══ Material provided ══

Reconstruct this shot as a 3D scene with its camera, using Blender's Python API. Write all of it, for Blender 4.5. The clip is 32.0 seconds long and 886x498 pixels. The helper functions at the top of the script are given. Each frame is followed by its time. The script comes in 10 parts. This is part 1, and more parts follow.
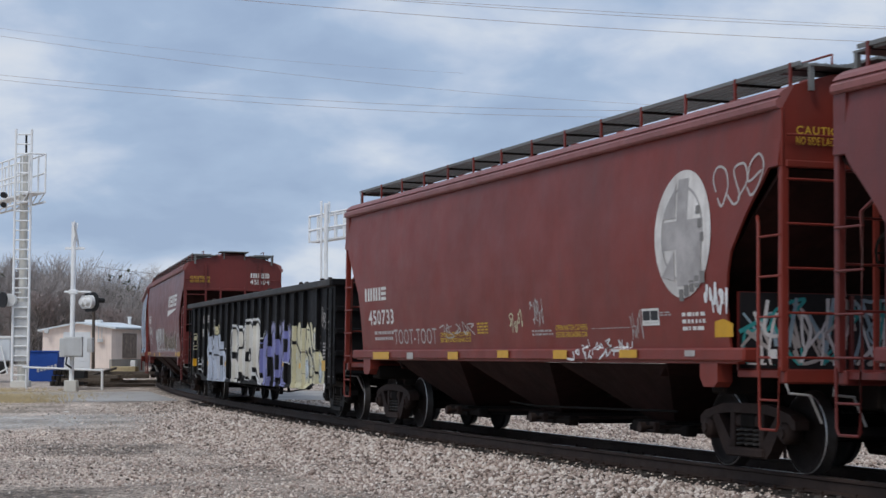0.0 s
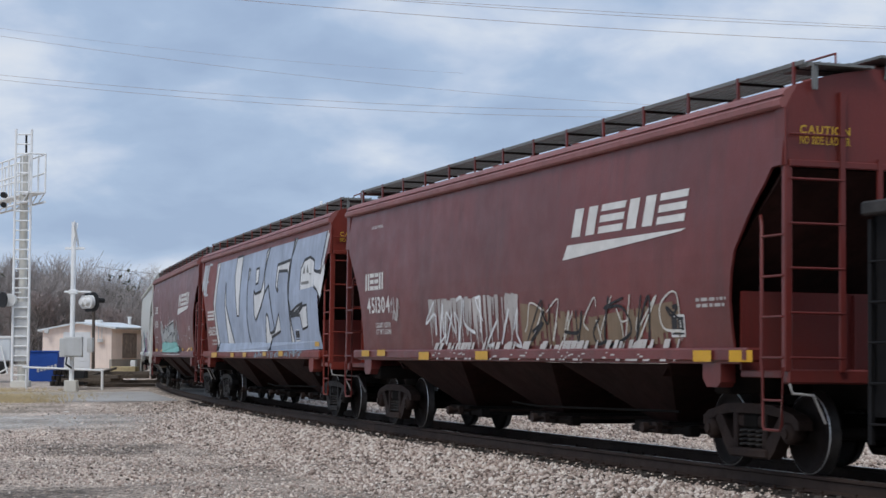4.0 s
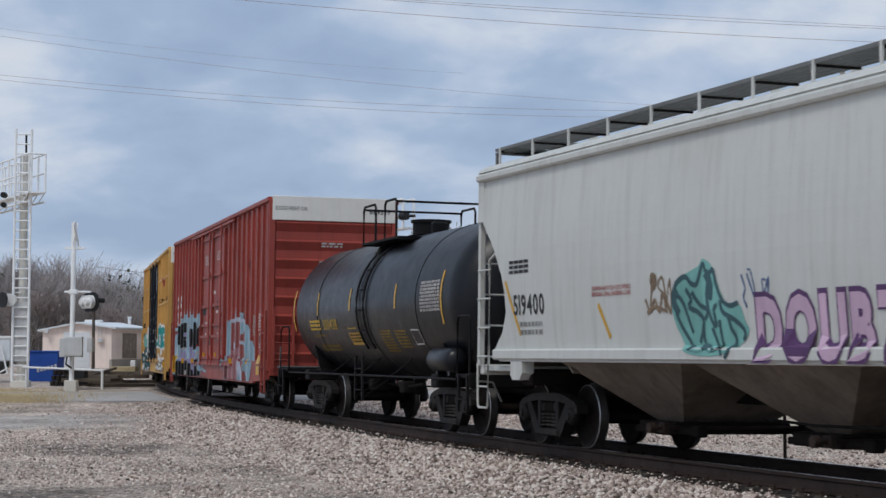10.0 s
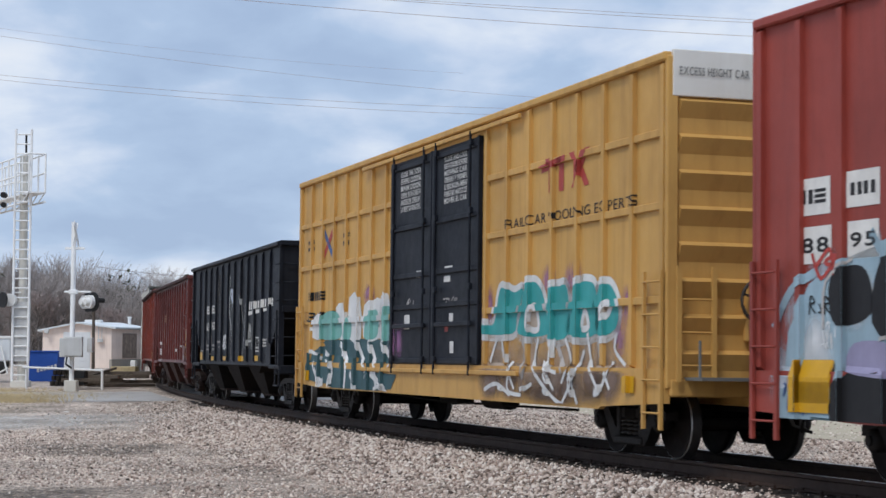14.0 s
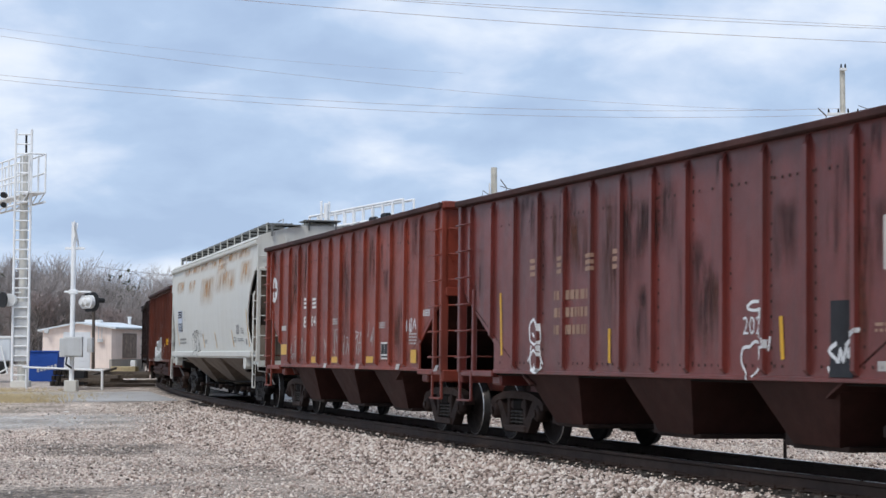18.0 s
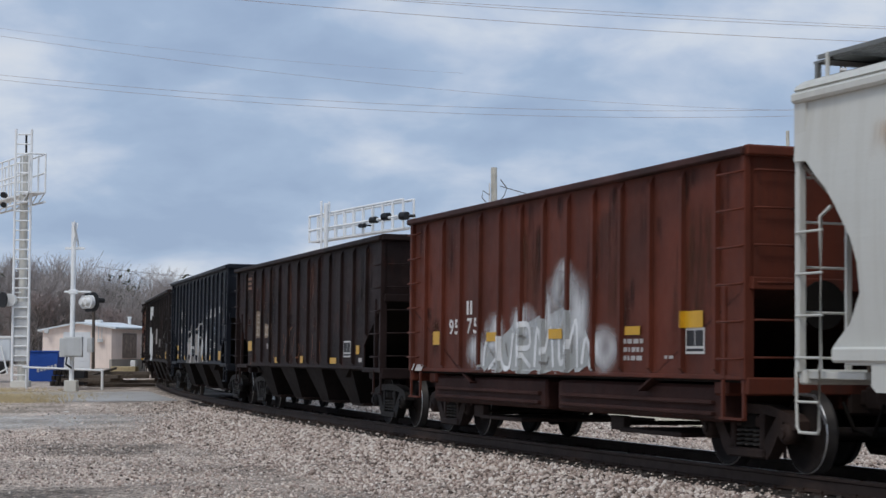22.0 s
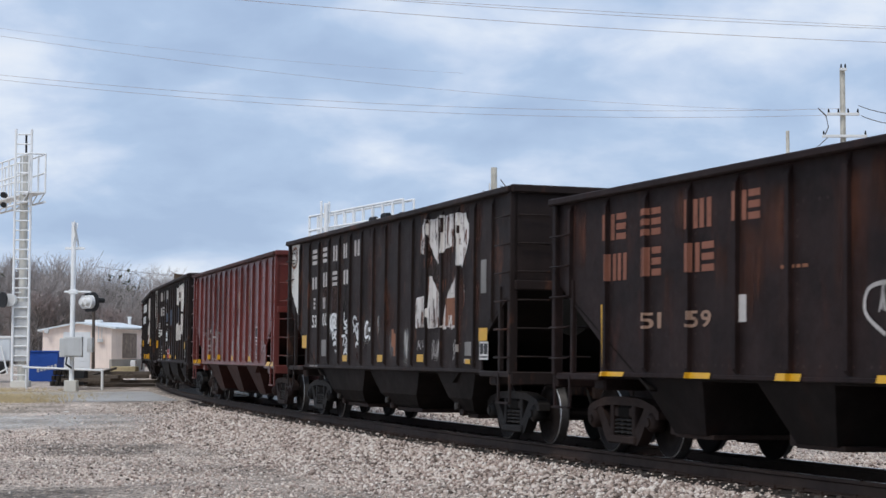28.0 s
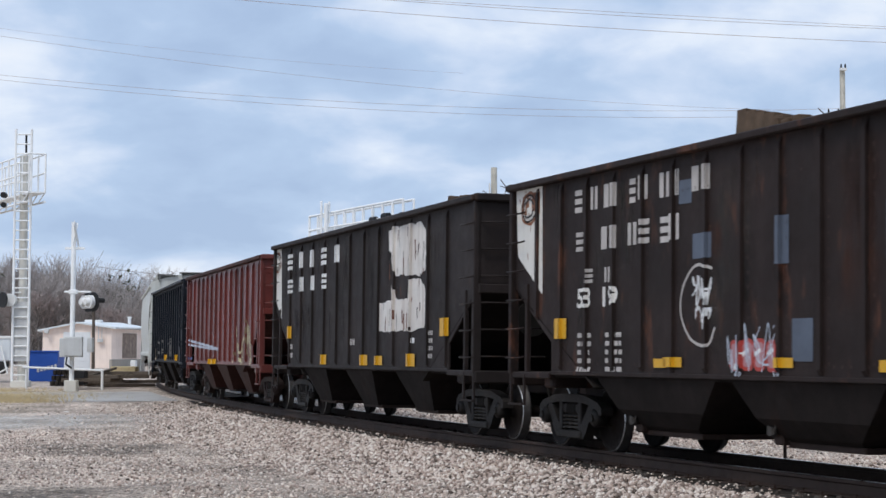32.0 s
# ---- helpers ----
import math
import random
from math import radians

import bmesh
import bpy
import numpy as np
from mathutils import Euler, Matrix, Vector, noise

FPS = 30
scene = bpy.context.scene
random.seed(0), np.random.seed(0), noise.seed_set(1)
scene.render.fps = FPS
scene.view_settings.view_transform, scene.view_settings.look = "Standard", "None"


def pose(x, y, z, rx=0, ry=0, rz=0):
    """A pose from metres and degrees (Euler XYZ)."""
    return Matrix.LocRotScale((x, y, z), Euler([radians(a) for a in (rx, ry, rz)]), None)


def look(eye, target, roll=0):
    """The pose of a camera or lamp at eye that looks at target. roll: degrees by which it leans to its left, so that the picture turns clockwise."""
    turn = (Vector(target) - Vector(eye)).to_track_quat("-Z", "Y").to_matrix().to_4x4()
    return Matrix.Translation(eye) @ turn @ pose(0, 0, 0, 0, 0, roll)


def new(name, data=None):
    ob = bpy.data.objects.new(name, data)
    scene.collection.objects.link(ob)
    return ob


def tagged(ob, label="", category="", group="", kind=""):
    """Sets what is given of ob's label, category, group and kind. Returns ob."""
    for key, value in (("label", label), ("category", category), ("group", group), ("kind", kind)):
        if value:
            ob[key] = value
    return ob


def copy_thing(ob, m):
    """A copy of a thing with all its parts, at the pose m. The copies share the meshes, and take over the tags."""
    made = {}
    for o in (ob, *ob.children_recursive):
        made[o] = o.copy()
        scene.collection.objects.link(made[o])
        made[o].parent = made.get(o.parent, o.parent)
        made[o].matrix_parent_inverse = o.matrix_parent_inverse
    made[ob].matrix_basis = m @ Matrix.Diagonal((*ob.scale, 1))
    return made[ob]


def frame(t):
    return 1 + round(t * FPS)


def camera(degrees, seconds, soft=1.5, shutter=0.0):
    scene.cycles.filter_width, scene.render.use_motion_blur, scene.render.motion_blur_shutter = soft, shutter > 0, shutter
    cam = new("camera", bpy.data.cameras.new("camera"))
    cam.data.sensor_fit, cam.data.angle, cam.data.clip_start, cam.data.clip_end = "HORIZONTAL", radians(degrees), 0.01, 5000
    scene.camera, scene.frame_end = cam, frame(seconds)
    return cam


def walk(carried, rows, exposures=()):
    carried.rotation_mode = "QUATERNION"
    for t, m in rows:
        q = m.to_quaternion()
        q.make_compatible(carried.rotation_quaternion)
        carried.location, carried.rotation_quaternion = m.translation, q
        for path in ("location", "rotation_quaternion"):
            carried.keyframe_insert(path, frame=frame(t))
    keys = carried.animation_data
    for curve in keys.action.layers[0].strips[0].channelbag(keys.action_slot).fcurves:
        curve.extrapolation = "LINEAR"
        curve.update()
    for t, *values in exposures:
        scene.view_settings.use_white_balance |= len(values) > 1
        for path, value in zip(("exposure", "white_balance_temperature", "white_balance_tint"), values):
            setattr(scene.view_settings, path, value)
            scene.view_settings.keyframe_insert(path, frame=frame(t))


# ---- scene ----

# ---- camera: stands still beside the line, long lens ----
EYE_Z = 1.364
cam = camera(27.216, 32.0, shutter=0.12)
walk(cam, [(0, pose(0, 0, EYE_Z, 93.267, 0, 0)), (32.0, pose(0, 0, EYE_Z, 93.267, 0, 0))],
     [(0, -0.12), (1, 0.05), (2, -0.03), (3, -0.09), (6, 0.06), (7, 0.0), (8, 0.08), (9, 0.06), (10, -0.18), (11, -0.03), (12, 0.17), (13, 0.2), (14, 0.1), (17, 0.2), (18, 0.25), (19, 0.25), (20, -0.05), (21, -0.25), (22, -0.16), (23, 0.05), (24, 0.18), (25, 0.24), (28, 0.13), (29, 0.17), (31, 0.2), (32.0, 0.2)])

# ---- light: bright overcast ----
world = bpy.data.worlds.new("overcast")
scene.world = world
world.use_nodes = True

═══

Give the number of lines that carry the word "made", with nothing added.

**Result for this task**
7